14 August 2002
Bradford & Bingley plc today issued its interim results for the half year ending 30 June 2002. These results demonstrate the Group’s strategy of expanding financial services retailing and growing its selective lending and property services businesses is proving successful. Our 14% increase in the interim dividend reflects our confidence in our continued success.
Financial highlights
- Profit before tax and exceptionals increased by 4% to £135.0m (H1 2001: £129.8m)
- Net interest margin of 1.85% (year-on-year reduction contained to 0.03%)
- Costs down 3.5% to £220.0m
- Return on equity (before exceptionals) up to 15.1% (H1 2001: 14.3%)
- Underlying earnings per share improved by 11% to 14.3p (H1 2001: 12.9p)
- Interim dividend of 4.9p per share, up 14% from 4.3p in H1 2001
Business highlights
- £320m added to managed lending assets in the half year
- Strong specialist lending growth with balances up 19%
- Savings business stabilised with net cash inflow in the half year to June
- Distribution profits increased by £10.6m to £14.7m compared to H1 2001
- Financial services revenues increased by 11% to £73.2m
- Property services revenues up 8% to £56.8m (from a reduced branch network)
- Adviser base up 8% to 1,015 (936 at year-end)
- Bad debt provisions are flat year-on-year
- Capital management on track with 12m shares repurchased (at a cost of £37.9m)
- Issued £150m innovative tier 1 capital and repaid £100m of subordinated debt
Board changes
Roderick Kent will be appointed to the Board as a non-executive Director in September 2002. Mr Kent will become Chairman on the retirement of Lindsay Mackinlay in November 2002. A separate announcement has been issued today regarding this appointment.

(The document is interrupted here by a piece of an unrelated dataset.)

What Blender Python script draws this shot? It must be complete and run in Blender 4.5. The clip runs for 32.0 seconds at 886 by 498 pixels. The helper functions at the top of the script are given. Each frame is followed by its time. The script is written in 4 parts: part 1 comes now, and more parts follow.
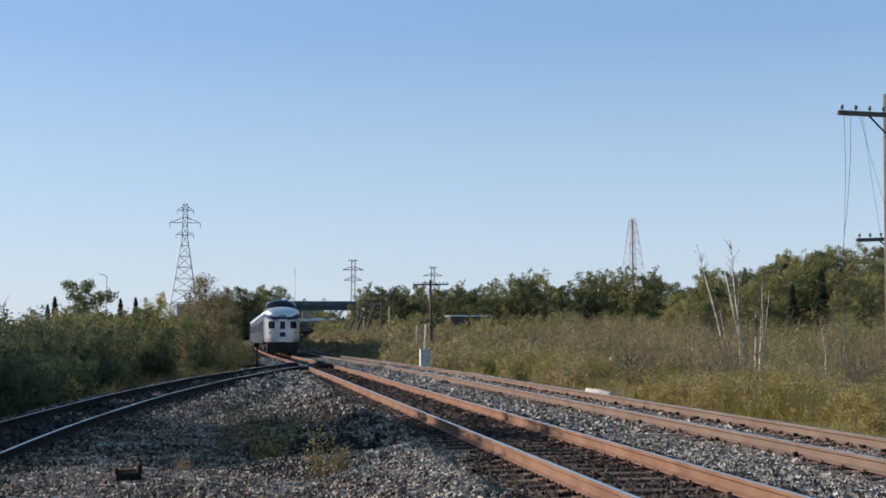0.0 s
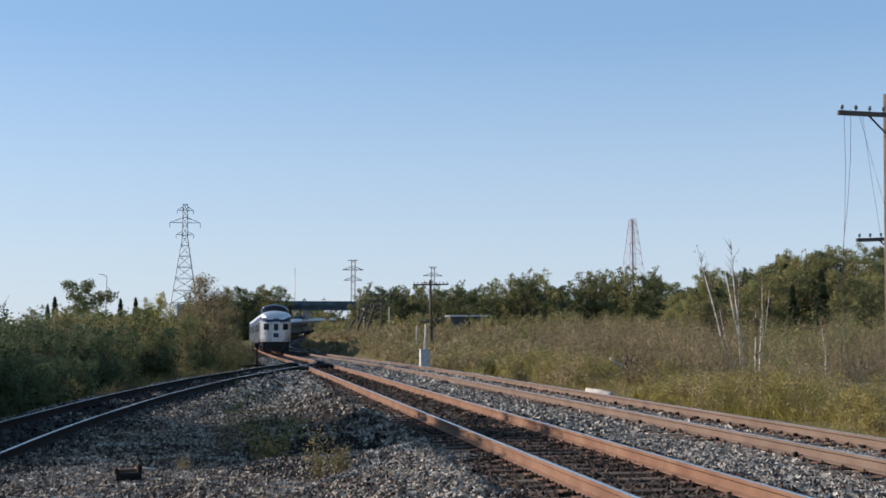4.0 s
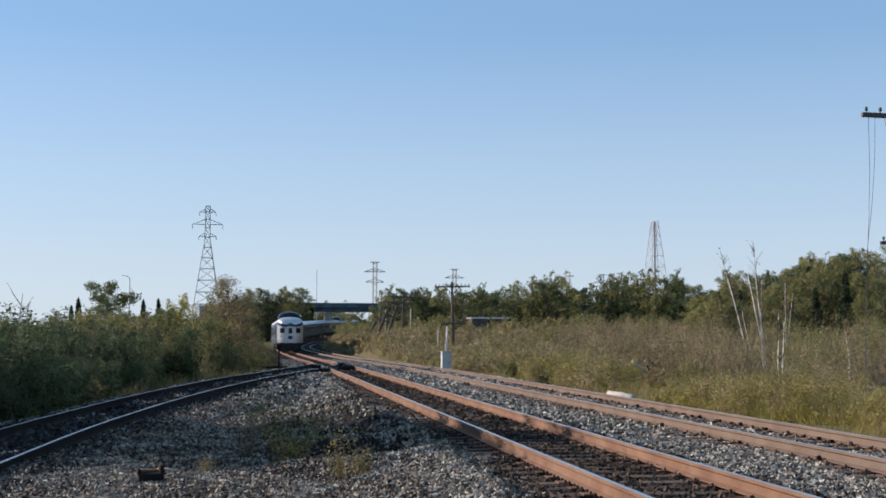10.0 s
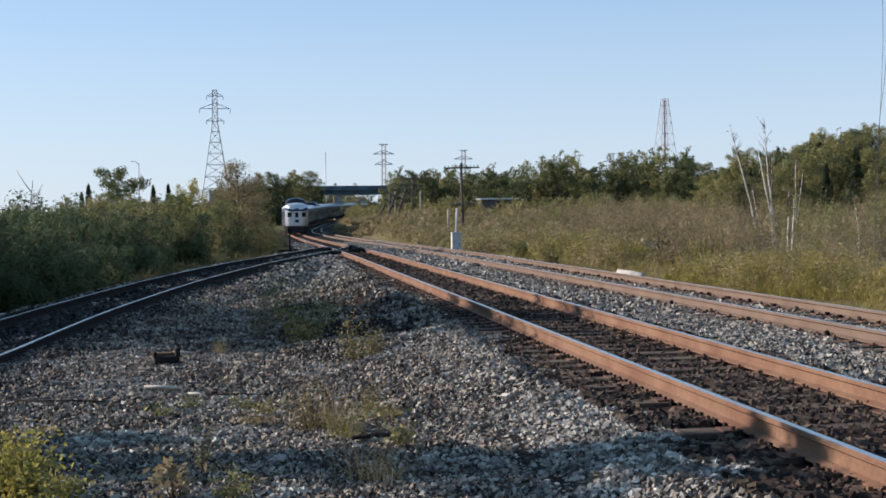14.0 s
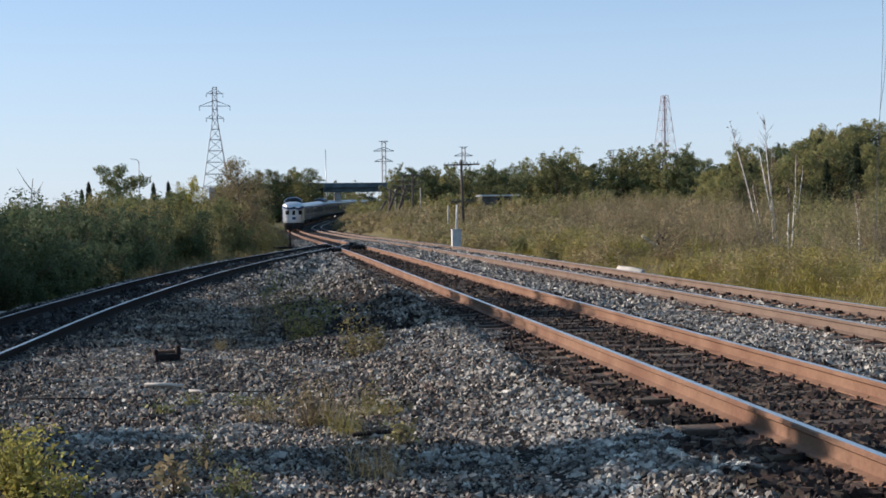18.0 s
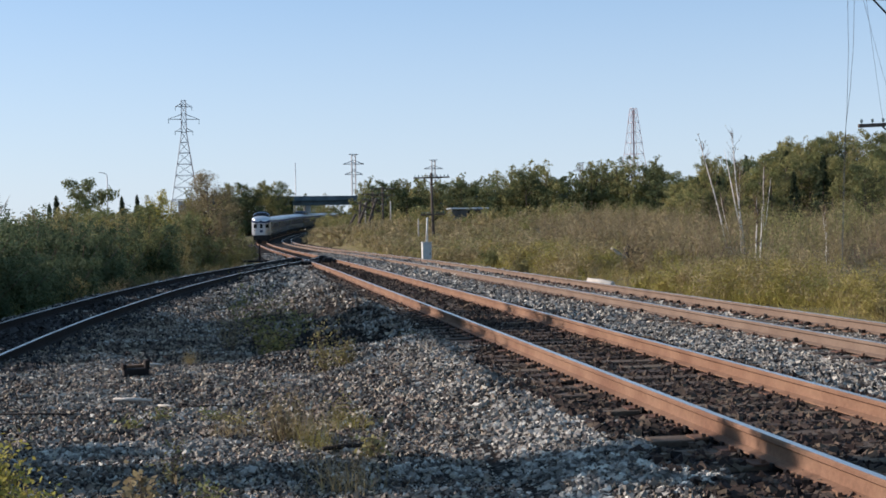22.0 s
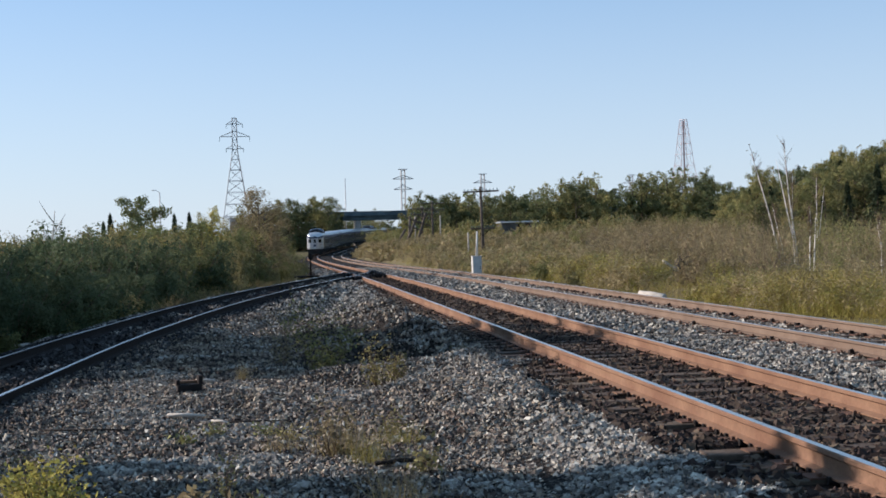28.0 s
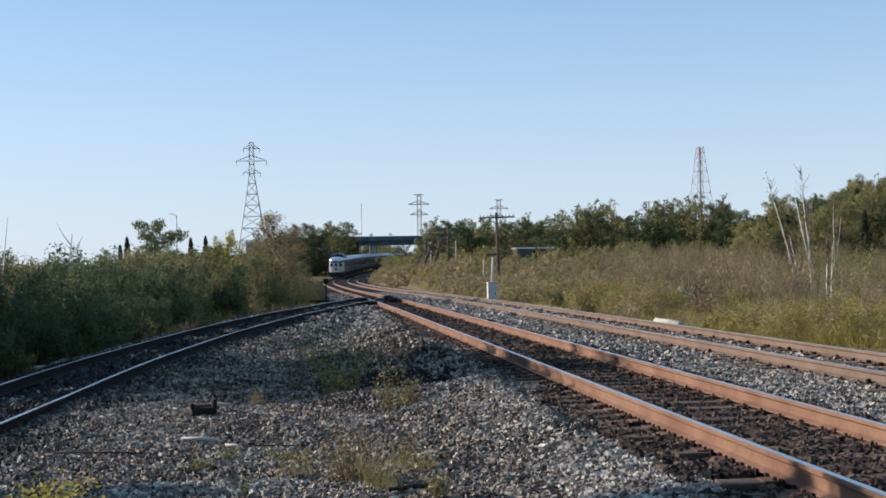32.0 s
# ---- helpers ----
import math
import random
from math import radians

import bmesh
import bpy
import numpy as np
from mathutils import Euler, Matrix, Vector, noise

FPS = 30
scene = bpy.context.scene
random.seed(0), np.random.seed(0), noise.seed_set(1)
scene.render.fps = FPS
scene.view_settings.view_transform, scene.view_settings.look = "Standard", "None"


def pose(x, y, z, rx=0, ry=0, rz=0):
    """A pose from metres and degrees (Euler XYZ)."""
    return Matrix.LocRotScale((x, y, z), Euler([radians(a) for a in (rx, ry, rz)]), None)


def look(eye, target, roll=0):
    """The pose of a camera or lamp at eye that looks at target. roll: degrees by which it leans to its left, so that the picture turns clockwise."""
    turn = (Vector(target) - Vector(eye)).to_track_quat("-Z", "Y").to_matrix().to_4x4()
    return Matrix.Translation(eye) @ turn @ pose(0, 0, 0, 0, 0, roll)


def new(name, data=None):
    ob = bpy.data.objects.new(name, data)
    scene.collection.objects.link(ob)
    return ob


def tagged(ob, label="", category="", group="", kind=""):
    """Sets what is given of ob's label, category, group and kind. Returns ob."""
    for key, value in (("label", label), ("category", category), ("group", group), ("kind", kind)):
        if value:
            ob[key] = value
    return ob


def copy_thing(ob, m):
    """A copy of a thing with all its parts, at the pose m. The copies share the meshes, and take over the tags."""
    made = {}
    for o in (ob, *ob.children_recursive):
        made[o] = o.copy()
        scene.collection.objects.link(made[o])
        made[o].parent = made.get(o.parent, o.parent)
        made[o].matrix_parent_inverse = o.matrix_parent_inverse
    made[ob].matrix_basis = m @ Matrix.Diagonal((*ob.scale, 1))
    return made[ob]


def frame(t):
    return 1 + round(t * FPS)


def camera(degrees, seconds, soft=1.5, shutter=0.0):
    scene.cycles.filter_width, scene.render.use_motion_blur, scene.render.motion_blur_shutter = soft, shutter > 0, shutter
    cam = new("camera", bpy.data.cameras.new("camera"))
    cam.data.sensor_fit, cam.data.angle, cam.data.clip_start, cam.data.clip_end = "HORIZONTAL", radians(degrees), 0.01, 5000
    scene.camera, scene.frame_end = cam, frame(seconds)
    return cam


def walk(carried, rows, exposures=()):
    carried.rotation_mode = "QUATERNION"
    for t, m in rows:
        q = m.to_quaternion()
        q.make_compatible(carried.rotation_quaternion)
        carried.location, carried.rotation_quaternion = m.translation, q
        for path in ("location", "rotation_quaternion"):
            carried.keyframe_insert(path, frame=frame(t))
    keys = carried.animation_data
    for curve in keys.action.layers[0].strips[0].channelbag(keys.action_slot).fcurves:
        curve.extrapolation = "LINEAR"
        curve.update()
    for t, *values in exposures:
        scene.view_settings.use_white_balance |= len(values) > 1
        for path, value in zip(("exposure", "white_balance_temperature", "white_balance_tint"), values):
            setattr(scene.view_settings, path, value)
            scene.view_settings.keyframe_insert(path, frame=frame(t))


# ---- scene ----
cam = camera(39.2, 32.0, soft=1.7)
# seconds, then the camera's turn in degrees; it stays on one spot, held by hand after the tripod part
PATH = [
    (0, 94.014, -0.006, -9.521),
    (9.5, 94.014, -0.006, -9.521),
    (10, 94.109, -0.175, -8.533),
    (10.1, 93.967, -0.123, -7.268),
    (10.2, 93.575, -0.154, -5.600),
    (10.3, 91.561, -0.130, -2.782),
    (10.4, 90.437, 0.046, -0.245),
    (10.5, 89.808, -0.530, -0.645),
    (10.6, 89.569, -0.362, -1.076),
    (10.7, 88.957, 0.107, -2.345),
    (10.8, 88.778, -0.046, -3.647),
    (10.9, 88.828, 0.514, -4.946),
    (11, 88.877, 0.269, -6.817),
    (11.5, 88.773, 0.167, -8.145),
    (12, 88.968, -0.218, -8.162),
    (12.5, 88.762, 0.205, -6.988),
    (13, 88.634, 0.549, -6.662),
    (13.5, 88.612, 0.648, -7.094),
    (14, 88.652, 0.616, -8.081),
    (14.5, 88.697, 0.602, -8.480),
    (16.5, 88.477, 0.975, -8.117),
    (17, 88.440, 0.863, -8.100),
    (17.5, 88.455, 0.844, -8.071),
    (18, 88.509, 0.755, -8.071),
    (18.5, 88.580, 0.720, -8.033),
    (19, 88.723, 0.548, -8.054),
    (19.5, 88.768, 0.593, -7.879),
    (20, 88.743, 0.747, -7.968),
    (20.5, 88.836, 0.648, -8.037),
    (21, 88.880, 0.661, -8.590),
    (21.5, 88.972, 0.798, -9.055),
    (22, 89.082, 0.921, -9.443),
    (22.5, 89.227, 1.162, -9.450),
    (23, 89.308, 1.135, -9.344),
    (23.5, 89.216, 1.072, -9.463),
    (24, 89.324, 1.103, -9.246),
    (24.5, 89.294, 0.936, -9.322),
    (26.5, 89.180, 1.194, -8.757),
    (27, 89.236, 1.326, -8.431),
    (27.5, 89.415, 1.510, -7.995),
    (28, 89.777, 1.490, -7.148),
    (28.5, 90.018, 1.526, -6.873),
    (29, 90.141, 1.638, -6.886),
    (29.5, 90.371, 1.547, -6.565),
    (30, 90.509, 1.528, -6.678),
    (30.5, 90.512, 1.098, -7.027),
    (31, 90.379, 0.746, -7.360),
    (31.5, 90.360, 0.627, -7.486),
    (32, 90.969, 1.034, -6.436),
]
EYE = (0.0, 0.0, 1.60)
walk(cam, [(t, pose(*EYE, rx, ry, rz)) for t, rx, ry, rz in PATH], [(0.0, 0.58, 6350, 20), (10.0, 0.58, 6350, 20), (11.5, 0.69, 6350, 20), (32.0, 0.69, 6350, 20)])

# ---------------------------------------------------------------- world and sun
SUN_UP, SUN_TURN = 22.0, 24.0
sky_world = bpy.data.worlds.new("sky")
scene.world = sky_world
sky_world.use_nodes = True
_n = sky_world.node_tree.nodes
_sky = _n.new("ShaderNodeTexSky")
_sky.sky_type = "NISHITA"
_sky.sun_disc = False
_sky.sun_elevation = radians(SUN_UP)
_sky.sun_rotation = radians(-90 + SUN_TURN)
_sky.altitude = 0
_sky.air_density = 1.0
_sky.dust_density = 0.15
_sky.ozone_density = 3.0
_n["Background"].inputs["Strength"].default_value = 0.094
# thin haze over the whole sky, thicker towards the horizon
def haze(source, colour, amount):
    mix = _n.new("ShaderNodeMix")
    mix.data_type = "RGBA"
    mix.inputs[7].default_value = (*colour, 1)
    sky_world.node_tree.links.new(source, mix.inputs[6])
    if isinstance(amount, float):
        mix.inputs[0].default_value = amount
    else:
        sky_world.node_tree.links.new(amount, mix.inputs[0])
    return mix.outputs[2]


_dir = _n.new("ShaderNodeTexCoord")
_sep = _n.new("ShaderNodeSeparateXYZ")
_low = _n.new("ShaderNodeMapRange")
_low.inputs[2].default_value = 0.24
_low.inputs[3].default_value = 0.75
_low.inputs[4].default_value = 0.0
sky_world.node_tree.links.new(_dir.outputs["Generated"], _sep.inputs[0])
sky_world.node_tree.links.new(_sep.outputs[2], _low.inputs[0])
_out = haze(_sky.outputs[0], (2.0, 3.85, 5.5), 0.5)
_out = haze(_out, (4.45, 5.3, 5.6), _low.outputs[0])
sky_world.node_tree.links.new(_out, _n["Background"].inputs["Color"])
sun = new("sun", bpy.data.lights.new("sun", "SUN"))
sun.data.energy = 5.0
sun.data.angle = radians(0.53)
sun.data.color = (1.0, 0.90, 0.76)
sun.matrix_world = look((-40 * math.cos(radians(SUN_UP)) * math.cos(radians(SUN_TURN)), 40 * math.cos(radians(SUN_UP)) * math.sin(radians(SUN_TURN)), 40 * math.sin(radians(SUN_UP))), (0, 0, 0))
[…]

Commenting on these results, Christopher Rodrigues, Group Chief Executive, said:
“Our first half performance provides further evidence that we are delivering on our strategy of offering choice and advice in financial services and growing our selective lending and property businesses. Our lending balances are growing and our distribution business is starting to make a significant contribution to the bottom line.
Our strategy means we are well positioned to capitalise on the opportunities a changing regulatory environment will present. Our low risk business is focussed on secured lending in the UK with conservative provisioning and strong credit quality.
Looking to the full year, we remain comfortable with the market's expectations, despite our belief that both the housing and mortgage markets may slow, and the investment market will remain challenging.”